Они помнят: были времена, когда, зная «Arma virum» («Энеиду») или «Fraternas acies» («Фиваиду»), можно было выбиться в люди; но с тех пор все переменилось — лучше уметь набивать сундук деньгами, нежели декламировать «Bella per Imathios» («Фарсалию»)[56]
. Они до тонкостей знают священную историю; они умеют толковать символы Писания; но скоро придет голод и начнет их грызть[57]. Обращаясь к вождям церкви, они говорят[58]: «Если бы мы, забросив священные тексты, стали мирянами, это явилось бы позором для вас. Избавьте же нас от нашего положения клириков; а если вы хотите, чтобы мы оставались клириками, дайте нам возможность жить как духовным лицам. Дайте нам какую-нибудь пребенду, какой-нибудь доход; мы просим очень немногого, но нам нужно хоть что-то, чтобы продолжить учебу». Напрасные призывы: их просьбы остаются без ответа, папа не соизволяет их выслушать, епископы не могут их принять, а может, и не очень хотят.И тогда возникает недовольство, порождающее яростные речи и мятеж: они обвиняют Рим, что выбор его несправедлив; они во всеуслышание провозглашают, что почести, бенефиции, пребенды даются не за заслуги или талант, а покупаются лестью и обманом, что церковная юстиция продажна, что привратники, папские камерарии, кардиналы зависят от богатых и могущественных[59]
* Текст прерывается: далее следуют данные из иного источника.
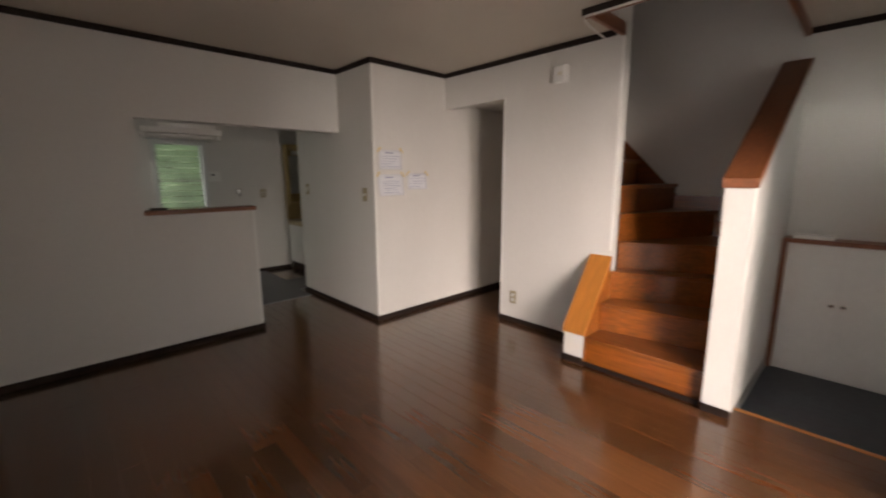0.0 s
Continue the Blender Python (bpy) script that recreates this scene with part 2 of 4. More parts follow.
# the boxed-in corner between kitchen and recess
wall("wall_block_west", "x", BLOCK_X, BLOCK_X + 0.1, BLOCK_Y, BLOCK_END, 0.0, CEILING, [], WALL, "white wallpapered corner wall with light switches")
wall("wall_block_south", "y", BLOCK_Y, BLOCK_Y + 0.1, BLOCK_X + 0.1, EAST, 0.0, CEILING, [], WALL, "white wallpapered wall with taped paper notices")
wall("wall_block_north", "y", BLOCK_END - 0.1, BLOCK_END, BLOCK_X + 0.1, WASH_E + 0.1, 0.0, CEILING, [], WALL, "white wallpapered wash corner wall")
wall("wall_stair_side", "x", INT_X, INT_X + 0.1, INT_END, BLOCK_Y, 0.0, TOP2, [(REC_Y, BLOCK_Y, 0.0, REC_TOP)], WALL, "white wallpapered wall with open recess")
wall("wall_east", "x", EAST, EAST + 0.15, SOUTH, BLOCK_Y + 0.1, -0.5, TOP2, [], WALL, "white wallpapered outer wall behind the stairs")
wall("wall_recess_south", "y", REC_Y - 0.1, REC_Y, INT_X + 0.1, EAST, 0.0, TOP2, [(3.62, 4.15, 0.0, 1.80)], WALL, "white wallpapered recess wall with wooden door")
wall("wall_kitchen_north", "y", KITCHEN_N, KITCHEN_N + 0.15, KITCHEN_W - 0.15, WASH_E + 0.15, 0.0, CEILING, [(1.37, 1.96, 0.80, 1.815)], WALL, "white wallpapered kitchen wall with narrow window")
wall("wall_kitchen_west", "x", KITCHEN_W - 0.15, KITCHEN_W, KWALL2, KITCHEN_N, 0.0, CEILING, [(5.11, 5.67, 0.68, 1.79)], WALL, "white wallpapered kitchen wall with narrow window")
wall("wall_wash_east", "x", WASH_E, WASH_E + 0.15, BLOCK_END, KITCHEN_N, 0.0, CEILING, [(4.97, 5.72, 0.0, 1.9)], WALL, "white wallpapered wash corner end wall")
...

. Они клеймят недостойных сановников, получивших свои должности благодаря привилегиям и милостям, обличают их нравы, их скупость, их жестокосердие. Так рождается богатая сатирическая литература, в которой клокочет гнев и которая составляет немалую часть поэтического наследия вагантов.Но кричи не кричи — от нужды крик не спасет, а ведь эти деклассированные элементы живут в страшной нужде. Пахать землю они не умеют — они всего лишь школяры[60]
. Когда средства кончаются, им не остается ничего, кроме как идти по миру. Самые робкие совестятся этого, но в конце концов на это идут все. А их ум, искусность, приобретенная ими в школе, их образованность и красноречие — все это выливается в сочинение забавных прошений, в умение пробудить щедрость у богачей и выпросить у них немного золота, которое пойдет на куртизанок[61]. Они охотно адресуются к клирикам, которые им полезнее всего: ведь миряне неспособны оценить латиноязычного поэта, poeta, vates[62]. И потом, люди в этой среде, возможно, милосерднее, чем в других: клирик придет на помощь клирику и подаянием купит себе несколько дней рая[63]. Если повезет, им удается найти приют у важного лица, которое пользуется их знаниями, поручает им писать свои письма и петь себе хвалы; но часто им достается всего ничего — какие-то несколько монет, на которые можно прожить несколько дней. Порой хозяин не имеет снисходительности к поэту: тот должен стать его собственностью и выполнять его волю. Когда поэт надоел, его прогоняют. Многие просто не пускают скитальца к себе, а когда он просит у них обеда, отвечают:Меня не заботят бродяги, что рыщут
по деревням, шатрам, селам;
моему столу такие сотрапезники не нужны.[64]
Другие снисходят до того, чтобы выслушать стихи, но платят мало — дадут под покровом темноты скверный плащ, сильно поношенный[65]
, или просто несколько увесистых тумаков[66]. Скупость мирян и клириков глубоко удручала вагантов: сколько богачей, вместо того чтобы отдать одежду им, красят и перекрашивают свои плащи из зеленого в красный цвет и из красного в зеленый, кроят их и перекраивают, превращая плащ в накидку, а накидку в юбку![67]Такая жизнь вполне способна сбить с пути и самых лучших. Впрочем, в число вагантов входят не только неудачники: здесь все, кто не смог приноровиться к монастырскому уставу, кто в своих стихах воспевает бунт против закона, кто, предаваясь усладам соблазнительного язычества, выражает все буйство разнузданных народных сил. Если в начале своей карьеры эти люди могли производить впечатление, что они сильно отличаются от заурядных жонглеров, если какое-то время они могли сетовать, что им предпочитают гистрионов, то кончали они тем, что сами быстро впадали в тон своих соперников. Таверна, игра, вино, крики, гвалт, любовь, праздники — вот что становилось их жизнью.